LA RESPONSABILIDAD PENAL JUVENIL O LA NECESIDAD DE UN MILAGRO EN EL CONGRESO por Emilio García Méndez y Laura Musa

Como viene sucediendo desde hace mas de 30 años, por razones que en esencia y en sus detalles resultan siempre un misterio, solo algunos delitos graves al azar, real o presuntamente cometidos por adolescentes que no han cumplido los  16 años, disparan un intenso,  confuso y esporádico debate en los medios de comunicación.

No es el caso de los mayores de 16 años que, por imputables según el decreto de la dictadura 22.278 de 1980, son tratados como adultos. Doce sentencias de reclusión perpetua, entre 1997 y 2002, que han provocado la condena firme de la Corte Interamericana de Derechos Humanos  y penas elevadísimas que continúan hasta hoy, explican la ausencia de alarma social por esta franja de 16 a 18 años.

Paradójicamente, el debate fuerte lo provocan los “inimputables” menores de 16 años que, a pesar de que normativamente no pueden ser procesados como los adultos, en los hechos y selectivamente son tratados mucho peor.

Al fin de cuentas resultan el único colectivo de seres humanos privados de libertad sin imputación y sin debido proceso en la República Argentina. Un número vago pero que gira en torno a los 400 se encuentra hoy efectivamente privado de libertad y cada vez mas vergonzantemente escondidos por las autoridades responsables por su detención.

Si en los mayores de 16 años el problema real se encuentra en la barbarie de las penas que nos han llevado a ser el país mas atrasado y mas brutal en la materia en toda América Latina, en los menores de 16 el problema es doble. De un lado la privación de libertad sin debido proceso y, del otro, su creciente utilización por la criminalidad adulta debido a que su carácter de “inimputables” no les evita la privación de libertad sino la ausencia de las garantías mas elementales.

La fuga o la presencia de un buen abogado, suelen subsanar a posteriori estos “inconvenientes”, cuando se trata de adolescentes vinculados a alguna forma de criminalidad organizada. A los otros, la crueldad bondadosa de la hipócrita discrecionalidad tutelar los priva de libertad para “protegerlos”.

Es por estas complejas razones que necesitamos un sistema penal juvenil (como el que tienen todos los países de América Latina) entre los 14 y 18 años. Un sistema con las garantías del debido proceso y, tal como lo dispone la Convención Internacional de los Derechos del Niño, con medidas de privación de libertad para los delitos más graves, como último recurso y  por el menor tiempo posible.

Con una estrategia que ha garantizado el inmovilismo hasta ahora, grupos que se auto perciben como progresistas, generalmente nostálgicos de la “década ganada”, han etiquetado y denunciado como “baja de edad de la imputabilidad” cualquier intento serio de aprobar un verdadero régimen penal juvenil. Esta es la suerte que corrió un proyecto en la materia aprobado por unanimidad en el senado de la nación en diciembre de 2009 y posteriormente destrozado en la cámara de diputados.

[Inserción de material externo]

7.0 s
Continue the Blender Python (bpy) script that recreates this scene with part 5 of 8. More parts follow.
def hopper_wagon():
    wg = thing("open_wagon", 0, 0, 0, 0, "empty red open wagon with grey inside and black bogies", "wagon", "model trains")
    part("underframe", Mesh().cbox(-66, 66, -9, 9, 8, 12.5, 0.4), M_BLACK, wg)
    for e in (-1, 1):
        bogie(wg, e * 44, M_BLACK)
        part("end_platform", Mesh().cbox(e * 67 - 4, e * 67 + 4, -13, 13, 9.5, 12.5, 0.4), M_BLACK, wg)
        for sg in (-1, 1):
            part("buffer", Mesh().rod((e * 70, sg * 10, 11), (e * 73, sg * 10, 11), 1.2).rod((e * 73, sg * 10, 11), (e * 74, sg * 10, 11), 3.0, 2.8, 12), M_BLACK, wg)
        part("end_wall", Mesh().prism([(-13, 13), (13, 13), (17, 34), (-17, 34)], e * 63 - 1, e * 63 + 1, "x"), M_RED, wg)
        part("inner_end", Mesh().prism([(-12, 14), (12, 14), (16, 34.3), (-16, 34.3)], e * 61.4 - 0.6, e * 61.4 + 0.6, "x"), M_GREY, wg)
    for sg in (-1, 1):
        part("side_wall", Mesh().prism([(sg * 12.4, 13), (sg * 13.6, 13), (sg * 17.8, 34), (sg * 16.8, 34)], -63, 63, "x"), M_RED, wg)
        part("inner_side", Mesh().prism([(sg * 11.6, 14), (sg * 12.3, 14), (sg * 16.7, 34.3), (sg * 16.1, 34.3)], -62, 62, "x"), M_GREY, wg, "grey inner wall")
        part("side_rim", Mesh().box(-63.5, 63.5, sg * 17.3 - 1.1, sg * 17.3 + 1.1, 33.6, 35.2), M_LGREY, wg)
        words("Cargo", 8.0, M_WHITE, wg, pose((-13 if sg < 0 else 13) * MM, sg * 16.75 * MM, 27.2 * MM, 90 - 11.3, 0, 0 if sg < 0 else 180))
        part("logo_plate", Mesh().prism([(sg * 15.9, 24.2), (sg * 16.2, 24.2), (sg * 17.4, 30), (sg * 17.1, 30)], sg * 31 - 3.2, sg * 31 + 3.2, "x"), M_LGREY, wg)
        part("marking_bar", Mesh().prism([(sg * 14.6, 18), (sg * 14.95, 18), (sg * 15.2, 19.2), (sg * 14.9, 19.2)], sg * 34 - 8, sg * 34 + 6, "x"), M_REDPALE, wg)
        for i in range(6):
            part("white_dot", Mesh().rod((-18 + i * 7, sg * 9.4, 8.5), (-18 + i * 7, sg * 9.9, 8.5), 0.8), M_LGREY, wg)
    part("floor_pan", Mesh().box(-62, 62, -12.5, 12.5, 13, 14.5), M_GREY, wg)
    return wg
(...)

Desde hace dos meses,  por las mismas razones de siempre, y con las mismas confusiones de siempre, estamos inmersos una vez más en un debate de esos a los que ya estamos acostumbrados.

Las tentaciones de  “atajos innovadores” están a la orden del día y mas fuertes que nunca. Todo lo abandonado en la región por injusto o por inutil (o por ambas cosas) se nos aparece como opción preferencial y sobre todo como panacea en estos días.

No el trabajo paciente y continuado, sino la fórmula mágica.

Los elementos para la construcción de un Frankenstein penal juvenil es lo único que se filtra como trascendido de las nebulosas propuestas del ejecutivo conocidas hasta este momento.

Una vuelta a la vieja teoría del discernimiento, dejando en profesionales no jurídicos la decisión de la imputabilidad o la utilización selectiva de algunos tipos penales para declararlos imputables , sin renunciar eso si a la privación de libertad  sin debido proceso  como forma de “protección” para aquellos que continúen siendo “inimputables”.

El contexto de la profunda crisis actual de la seguridad y la pretensión de establecer consensos por aclamación justamente allí donde nuestra Constitución los prohíbe (art. 39) auguran el único resultado que parecía hasta hace poco imposible: empeorar la ya caótica situación preexistente.

¿Podrá el Congreso bajo estas condiciones constituirse en un filtro de racionalidad?